Police officers searching Umpqua Community College in after a shooting on Oct 1, 2015. PHOTO: AFP

WASHINGTON (AFP) - Oregon, the location Thursday (Oct 1) of the latest deadly US mass shooting, had recently strengthened its gun sale laws, like many Democrat-leaning states frustrated over political inaction at the federal level.

More than ever, the United States is a patchwork of laws, with the ghastly murder rampage at Sandy Hook Elementary School in 2012 failing to produce the national reform that gun control activists had hoped from a divided Congress.

On Dec 14 of that year, an apparently disturbed 20-year-old man killed 20 children in their Newtown school, along with six adults, sparking a wave of grief and soul-searching.

The detailed circumstances of the Oregon killing, including the identity or motive of the shooter, or the weapons used, were not yet known, other than he was a 20-year-old who died in a shootout with police.

Oregon is above average among the 50 states in terms of gun regulation, according to Ms Laura Cutilletta, a senior attorney at the Law Center to Prevent Gun Violence, a leading advocacy group in California.

Local elected officials this year made universal background checks mandatory before the sale of any firearm in Oregon, one of 18 states to do so.

Meanwhile, sales at gun shows or on the Internet are not subject to such controls, a known loophole.

And Oregon does not prohibit the transfer or possession of assault weapons, nor does it have a gun-purchase waiting period.

Since 2013, amid Washington's inaction, several states led by Democrats strengthened their gun control laws.

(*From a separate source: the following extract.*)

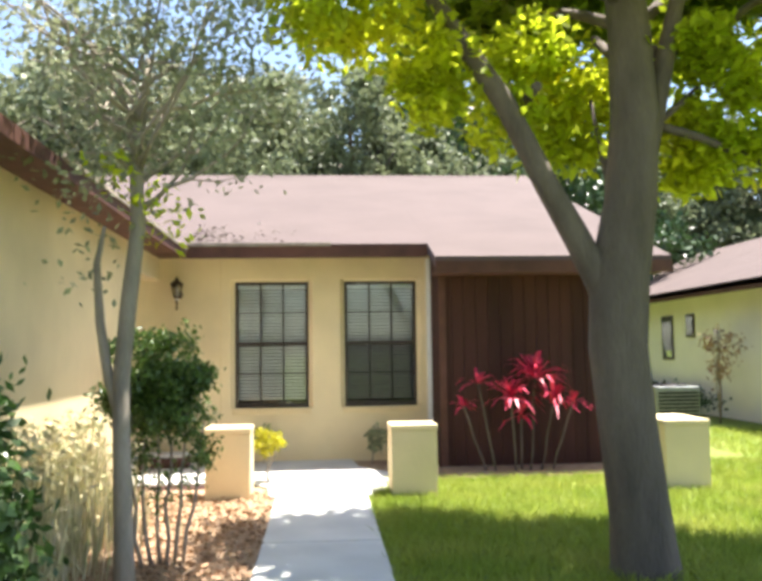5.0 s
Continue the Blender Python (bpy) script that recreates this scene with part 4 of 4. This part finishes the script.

"We have not had high hopes on Congress for a very long time," Cutilletta told AFP. "That's why we focus on the states." All states have concealed carry laws which allow permit-holders to carry guns out of view.

Some are very restrictive on gun sales, including the number of weapons a person can buy, who can obtain a licence, and how.

California for example bans the sale of most assault weapons and high-capacity magazines, as do Connecticut, New York and the District of Columbia, among others.

Some, like Georgia and South Carolina, have taken a more permissive route, expanding the locations for permit holders to carry weapons to include bars, churches and airports.

Texas recently legalised carrying guns on college campuses.

After Sandy Hook, reformers' ambitions for Congress were modest: They had little hope of curtailing sales of the most dangerous weapons, including semi-automatic rifles.

Their goal instead was to institute a nationwide system of background checks to be required before any firearm sale.

But on April 17, 2013, a day President Barack Obama described as "shameful," the Senate blocked the background check reforms thanks to a coalition of Republicans and some Democrats, and fuelled by the gun lobby and its chief proponent, the National Rifle Association.

The reform movement has tried to counter the extraordinary influence of the NRA through extensive awareness campaigns.

The billionaire ex-mayor of New York, Mr Michael Bloomberg, and his organisation Everytown For Gun Safety poured millions of dollars into the 2014 congressional races in an effort to beat the NRA's favoured candidates.

Coincidentally on Thursday, 147 lawmakers wrote House Speaker John Boehner calling for Congress to address the "national epidemic" of gun violence.

According to the Brady Campaign to Prevent Gun Violence, an average of 32,000 people died annually from firearms from 2009 to 2013, including about 20,000 suicides per year.